We were made for happiness, to express joy and gladness, to be prosperous. The trouble with us is that we do not trust the law of infinite supply, but close our natures so that abundance cannot flow to us. In other words, we do not obey the law of attraction. We keep our minds so pinched and our faith in ourselves so small, so narrow, that we strangle the inflow of supply. Abundance follows a law as strict as that of mathematics. If we obey it, we get the flow; if we strangle it, we cut it off. The trouble is not in the supply; there is abundance awaiting everyone on the globe.
Prosperity begins in the mind, and is impossible with a mental attitude which is hostile to it. We can not attract opulence mentally by a poverty-stricken attitude which is driving away what we long for. It is fatal to work for one thing and to expect something else. No matter how much one may long for prosperity, a miserable, poverty-stricken, mental attitude will close all the avenues to it. The weaving of the web is bound to follow the pattern. Opulence and prosperity can not come in through poverty-thought and failure-thought channels. They must be created mentally first. We must think prosperity before we can come to it.
How many take it for granted that there are plenty of good things in this world for others, comforts, luxuries, fine houses, good clothes, opportunity for travel, leisure, but not for them! They settle down into the conviction that these things do not belong to them, but are for those in a very different class.
But why are you in a different class? Simply because you think yourself into another class; think yourself into inferiority; because you place limits for yourself. You put up bars between yourself and plenty. You cut off abundance, make the law of supply inoperative for you, by shutting your mind to it. And by what law can you expect to get what you believe you can not get? By what philosophy can you obtain the good things of the world when you are thoroughly convinced that they are not for you?
One of the greatest curses of the world is the belief in the necessity of poverty. Most people have a strong conviction that some must necessarily be poor; that they were made to be poor. But there was no poverty, no want, no lack, in the Creator's plan for man. There need not be a poor person on the planet. The earth is full of resources which we have scarcely yet touched. We have been poor in the very midst of abundance, simply because of our own blighting limiting thought.

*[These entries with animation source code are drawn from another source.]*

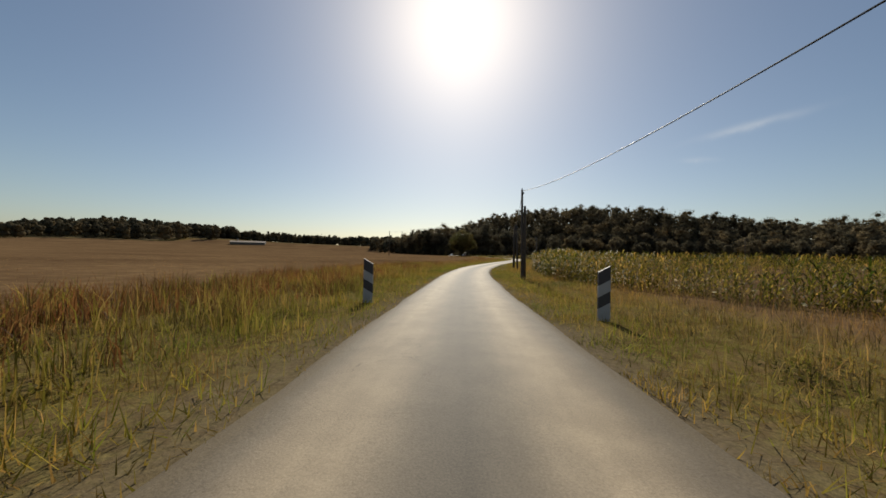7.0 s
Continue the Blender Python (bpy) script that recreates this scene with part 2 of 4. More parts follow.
WEED_RED = make_blade("red_brown_weeds", [(0.0, (0.13, 0.058, 0.024)), (0.5, (0.20, 0.092, 0.036)), (0.8, (0.26, 0.140, 0.055)), (1.0, (0.20, 0.15, 0.05))], 0.6)
STRAW_PALE = make_blade("pale_straw", [(0.0, (0.24, 0.20, 0.11)), (0.6, (0.36, 0.30, 0.18)), (1.0, (0.46, 0.40, 0.27))], 0.35)
WEED_DARK = make_blade("dark_dry_weeds", [(0.0, (0.075, 0.062, 0.024)), (0.6, (0.130, 0.102, 0.040)), (0.9, (0.20, 0.150, 0.06)), (1.0, (0.34, 0.29, 0.18))], 0.5)
CORN = make_blade("maize_leaves", [(0.0, (0.055, 0.066, 0.011)), (0.4, (0.115, 0.114, 0.019)), (0.70, (0.240, 0.190, 0.034)), (1.0, (0.48, 0.33, 0.10))], 0.72, 0.10, False, 0.42)
LEAF = make_blade("roadside_tree_leaves", [(0.0, (0.062, 0.064, 0.024)), (0.6, (0.118, 0.108, 0.042)), (1.0, (0.20, 0.165, 0.065))], 0.68)
WOODS = make_canopy()
BUSH = make_blade("bush_leaves", [(0.0, (0.055, 0.075, 0.016)), (0.6, (0.11, 0.12, 0.026)), (1.0, (0.26, 0.22, 0.06))], 0.72, 0.2, False, 0.4)
# very pale, so that husks also stand for sun glints on maize leaves
HUSK_GLINT = make_blade("pale_husks_and_glints", [(0.0, (0.42, 0.34, 0.18)), (0.6, (0.62, 0.54, 0.36)), (1.0, (0.75, 0.68, 0.52))], 0.6, 0.4, False, 0.4)
HERB = make_blade("broad_leaved_herbs", [(0.0, (0.12, 0.125, 0.03)), (0.6, (0.20, 0.18, 0.05)), (0.9, (0.27, 0.22, 0.08)), (1.0, (0.33, 0.25, 0.11))], 0.75, 0.08, False, 0.5)
BARK = make_bark("tree_bark", (0.018, 0.014, 0.010), (0.070, 0.055, 0.042))
POLE_WOOD = make_bark("tarred_pole_wood", (0.035, 0.026, 0.02), (0.15, 0.115, 0.085), 14.0)

# ---------------------------------------------------------------- mesh helpers


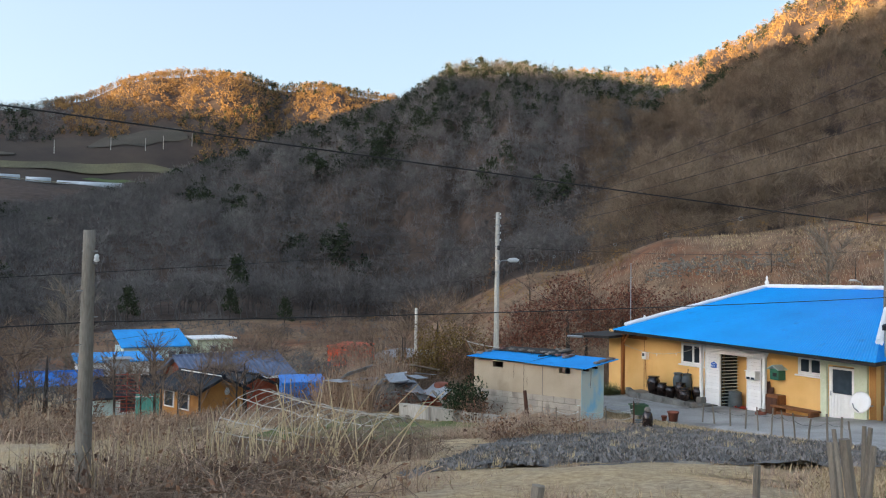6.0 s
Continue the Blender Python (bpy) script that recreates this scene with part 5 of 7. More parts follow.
def vine_stump(at, stems, h, seed, label, leafy=True):
    """Cut-back stems wrapped in dead creepers."""
    rng = random.Random(seed)
    t = thing("vine_covered_stump", at, label, "shrub")
    wood, vine = Build(), Build()
    leaf = Build()
    for k in range(stems):
        a, lean = rng.uniform(0, 6.3), rng.uniform(.05, .32)
        hh = h * rng.uniform(.65, 1.05)
        b = Vector((rng.uniform(-.26, .26), rng.uniform(-.26, .26), -.15))
        d = Vector((math.cos(a) * lean, math.sin(a) * lean, 1)).normalized()
        pts = [b + d * hh * i / 7 + Vector((rng.gauss(0, .02), rng.gauss(0, .02), 0)) for i in range(8)]
        wood.tube(pts, [(.03 - .0015 * i) * rng.uniform(.85, 1.25) for i in range(8)], 8)
        for _ in range(60):
            z0 = rng.uniform(.05, .98)
            p = b + d * hh * z0
            cr, go = [p], Vector((rng.gauss(0, .04), rng.gauss(0, .04), rng.gauss(-.01, .05)))
            for _ in range(9):
                go = go * .8 + Vector((rng.gauss(0, .022), rng.gauss(0, .022), rng.gauss(-.006, .022)))
                cr.append(cr[-1] + go)
            vine.tube(cr, rng.uniform(.003, .006), 3, False)
        if leafy:
            for _ in range(380):
                p = b + d * hh * rng.uniform(.05, 1.0) + Vector((rng.gauss(0, .13), rng.gauss(0, .13), rng.gauss(0, .08)))
                s = rng.uniform(.016, .04)
                u, v = Vector((rng.gauss(0, 1), rng.gauss(0, 1), rng.gauss(0, 1))).normalized() * s, Vector((rng.gauss(0, 1), rng.gauss(0, 1), -1)).normalized() * s
                leaf.add([p - u * .5, p + v * .7, p + u * .5, p - v * .3 + u * .2], [(0, 1, 2, 3)])
    part("stem_mass", wood, M["bark"], t, "grey cut-back stems")
    part("creeper", vine, M["vine"], t)
    if leafy:
        part("foliage", leaf, M["deadleaf"], t, "curled dead brown leaves")
    return t


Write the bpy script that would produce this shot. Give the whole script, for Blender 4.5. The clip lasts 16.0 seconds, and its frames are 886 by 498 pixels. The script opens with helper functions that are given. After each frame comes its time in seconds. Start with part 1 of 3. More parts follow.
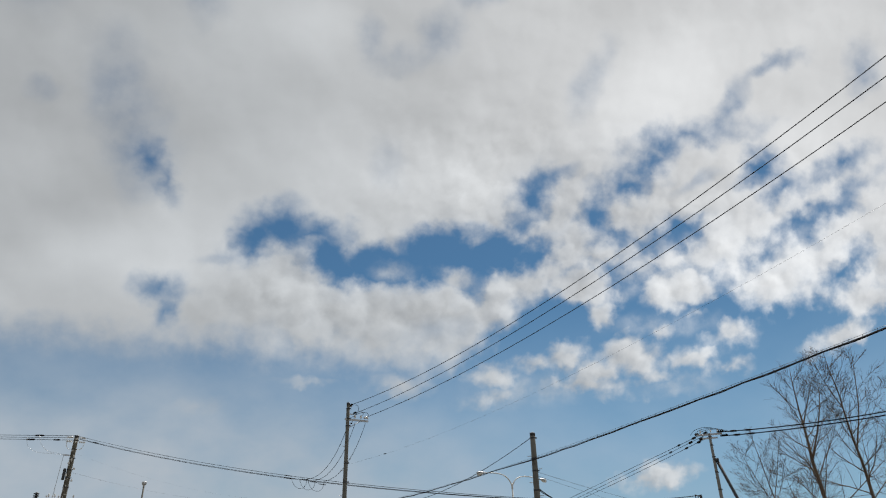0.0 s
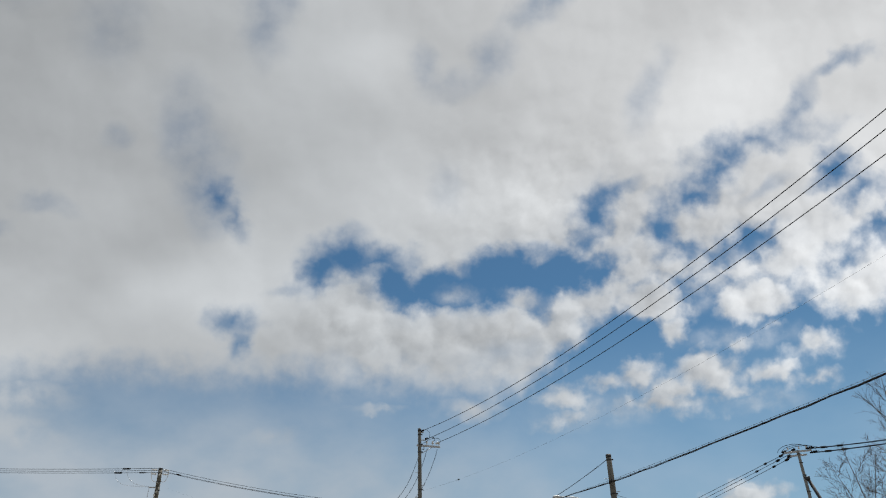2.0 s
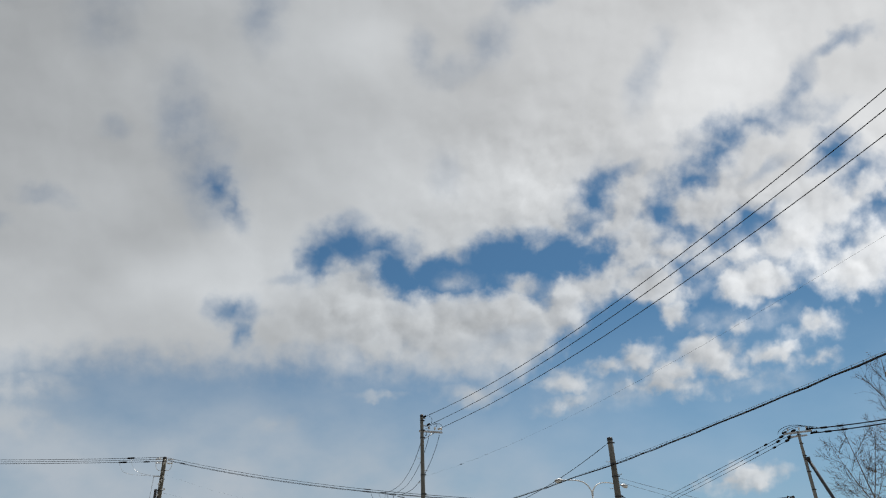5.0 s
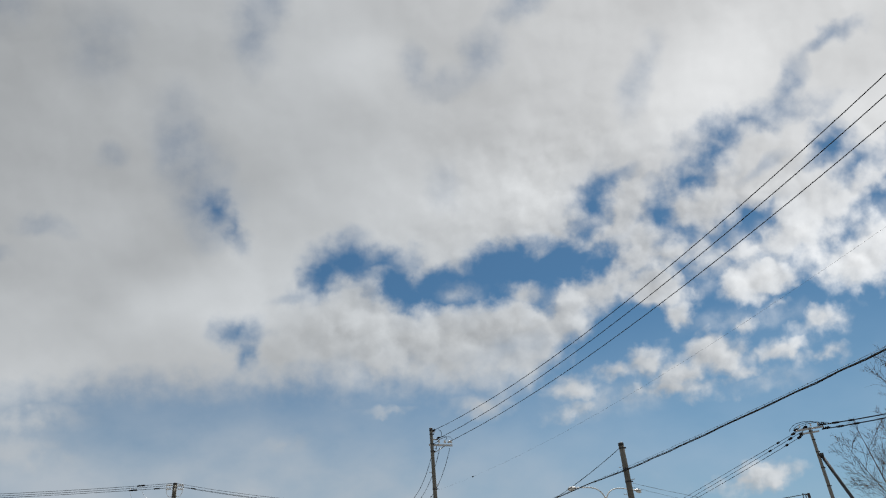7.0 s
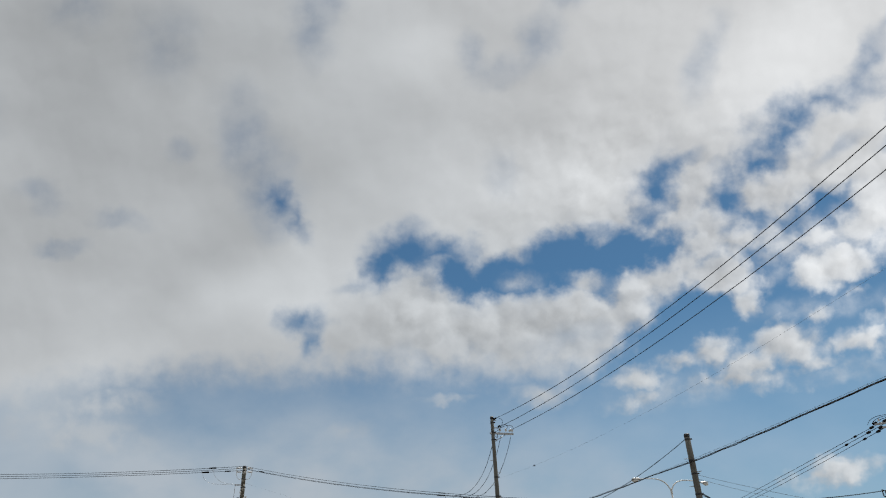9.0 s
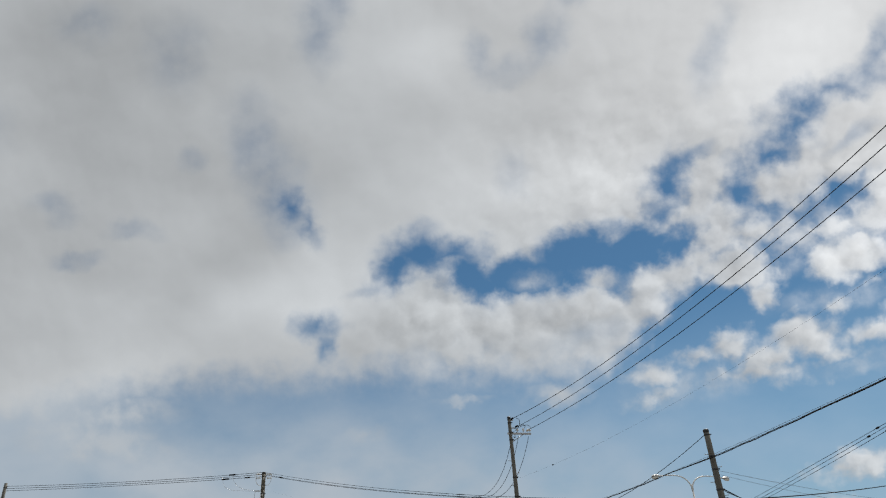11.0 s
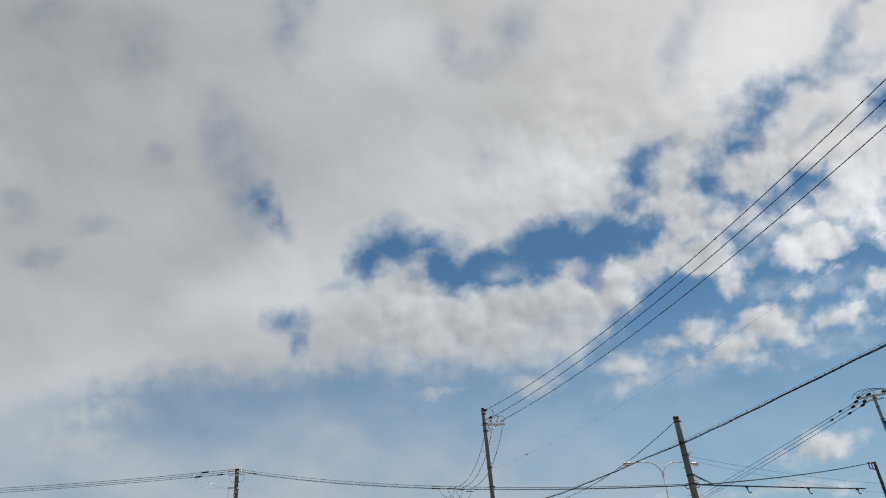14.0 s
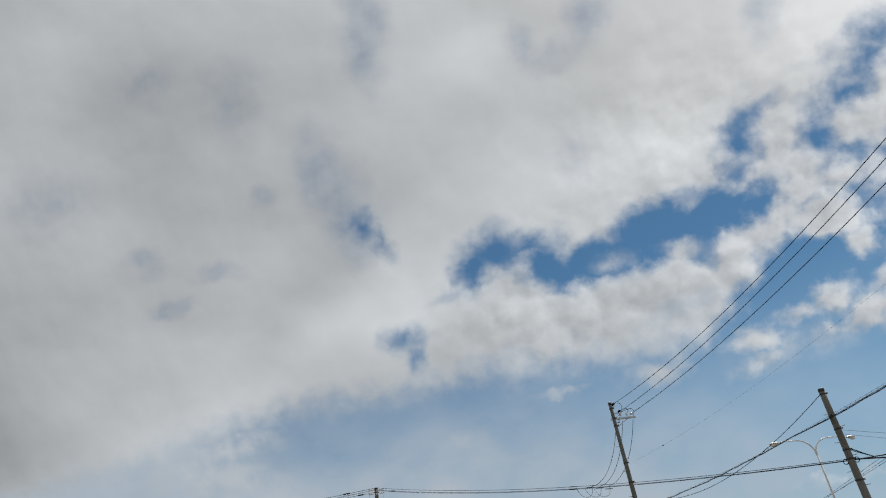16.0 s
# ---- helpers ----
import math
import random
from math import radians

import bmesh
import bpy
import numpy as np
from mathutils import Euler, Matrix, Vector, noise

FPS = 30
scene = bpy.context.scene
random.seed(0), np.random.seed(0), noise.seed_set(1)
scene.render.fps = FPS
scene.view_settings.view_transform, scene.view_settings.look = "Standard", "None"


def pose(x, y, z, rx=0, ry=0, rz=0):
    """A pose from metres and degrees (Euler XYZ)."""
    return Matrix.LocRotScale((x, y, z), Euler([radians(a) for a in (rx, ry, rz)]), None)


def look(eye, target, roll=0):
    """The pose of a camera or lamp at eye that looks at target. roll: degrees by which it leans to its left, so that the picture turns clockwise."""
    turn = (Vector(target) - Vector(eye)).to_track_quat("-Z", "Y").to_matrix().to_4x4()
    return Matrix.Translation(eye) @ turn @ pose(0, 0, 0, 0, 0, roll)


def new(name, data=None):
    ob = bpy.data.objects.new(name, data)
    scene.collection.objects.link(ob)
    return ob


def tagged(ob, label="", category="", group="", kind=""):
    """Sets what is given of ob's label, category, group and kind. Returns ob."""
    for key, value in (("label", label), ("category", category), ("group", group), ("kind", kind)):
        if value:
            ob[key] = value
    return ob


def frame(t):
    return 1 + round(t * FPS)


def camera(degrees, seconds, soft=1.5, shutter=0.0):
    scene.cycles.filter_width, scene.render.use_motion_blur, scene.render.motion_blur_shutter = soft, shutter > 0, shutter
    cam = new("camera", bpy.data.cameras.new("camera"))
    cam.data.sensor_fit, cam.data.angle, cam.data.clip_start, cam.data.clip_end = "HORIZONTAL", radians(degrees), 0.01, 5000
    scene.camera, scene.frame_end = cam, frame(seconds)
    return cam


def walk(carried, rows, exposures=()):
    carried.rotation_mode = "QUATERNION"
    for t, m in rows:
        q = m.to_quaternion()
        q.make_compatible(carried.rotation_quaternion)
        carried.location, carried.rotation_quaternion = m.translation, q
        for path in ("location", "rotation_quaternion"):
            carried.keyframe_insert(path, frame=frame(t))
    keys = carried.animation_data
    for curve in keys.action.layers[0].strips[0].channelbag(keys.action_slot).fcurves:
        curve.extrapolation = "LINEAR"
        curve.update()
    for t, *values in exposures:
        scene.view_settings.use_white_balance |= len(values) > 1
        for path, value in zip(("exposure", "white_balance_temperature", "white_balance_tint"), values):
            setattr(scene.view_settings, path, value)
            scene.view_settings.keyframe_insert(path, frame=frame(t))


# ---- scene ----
cam = camera(66.1, 16.0, soft=1.15)
# seconds, yaw, pitch, roll of a phone held up at eye height
PATH = [
    (0.0, -1.21, 27.07, 1.15), (0.5, 0.40, 27.31, 1.37), (1.0, 1.80, 28.27, 1.16), (1.5, 3.08, 29.12, 0.71), (2.0, 4.81, 29.12, 1.25),
    (2.5, 5.76, 27.34, 1.93), (3.0, 4.65, 27.68, 2.39), (5.5, 5.40, 28.00, 1.86), (6.0, 6.27, 27.38, 2.32), (6.5, 5.90, 27.69, 3.15),
    (7.0, 6.52, 29.09, 4.22), (7.5, 7.42, 30.22, 3.99), (8.0, 8.83, 30.15, 3.05), (8.5, 10.11, 29.96, 1.70), (9.0, 11.15, 28.42, 2.29),
    (11.5, 13.56, 28.83, 3.66), (12.0, 14.49, 29.75, 4.27), (12.5, 14.62, 29.64, 4.61), (13.0, 13.86, 29.44, 4.64), (13.5, 13.47, 28.93, 5.05),
    (14.0, 11.08, 27.89, 4.92), (14.5, 10.01, 30.10, 4.61), (15.0, 11.06, 31.89, 5.38), (15.5, 15.86, 30.72, 7.05), (16.0, 22.62, 29.67, 8.07),
]
EYE = (0, 0, 1.6)
walk(cam, [(t, pose(*EYE, 90 + p, r, y)) for t, y, p, r in PATH])

# ---- world and sun ----
SUN_AZ, SUN_EL = -22.0, 56.0      # degrees, azimuth anticlockwise from +y
SUN_DIR = Vector((-math.sin(radians(SUN_AZ)) * math.cos(radians(SUN_EL)),
                  math.cos(radians(SUN_AZ)) * math.cos(radians(SUN_EL)), math.sin(radians(SUN_EL))))
# the deck is thinnest, and so brightest, this way
THIN_DIR = Vector((0.6436, 0.3716, 0.6691))
SKY_STRENGTH = 0.055
CLOUD_LIGHT = 1.01

world = bpy.data.worlds.new("sky")
scene.world = world
world.use_nodes = True
wt = world.node_tree
wt.nodes.clear()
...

We are discovering that thoughts are things, that they are incorporated into the life and form part of the character, and if we harbor the fear thought, the lack thought, if we are afraid of poverty, of coming to want, this poverty thought, fear thought incorporates itself in the very life texture and makes us the magnet to attract more poverty like itself.
It was not intended that we should have such a hard time getting a living, that we should just manage to squeeze along, to get together a few comforts, to spend about all of our time making a living instead of making a life. The life abundant, full, free, beautiful, was intended for us.
Let us put up a new image, a new ideal of plenty, of abundance. Have we not worshiped the God of poverty, of lack, of want, about long enough? Let us hold the thought that God is our great supply, that if we can keep in tune, in close touch with Him, so that we can feel our at-one-ness with Him, the great Source of all supply, abundance will flow to us and we shall never again know want.
There is nothing which the human race lacks so much as unquestioned, implicit confidence in the divine source of all supply. We ought to stand in the same relation to the Infinite Source as the child does to its parents. The child does not say, "I do not dare eat this food for fear that I may not get any more." It takes everything with absolute confidence and assurance that all its needs will be supplied, that there is plenty more where these things came from.
We do not have half good enough opinions of our possibilities; do not expect half enough of ourselves; we do not demand half enough, hence the meagerness, the stinginess of what we actually get. We do not demand the abundance which belongs to us, hence the leanness, the lack of fulness, the incompleteness of our lives. We do not demand royally enough. We are content with too little of the things worth while. It was intended that we should live the abundant life, that we should have plenty of everything that is good for us. No one was meant to live in poverty and wretchedness. The lack of anything that is desirable is not natural to the constitution of any human being.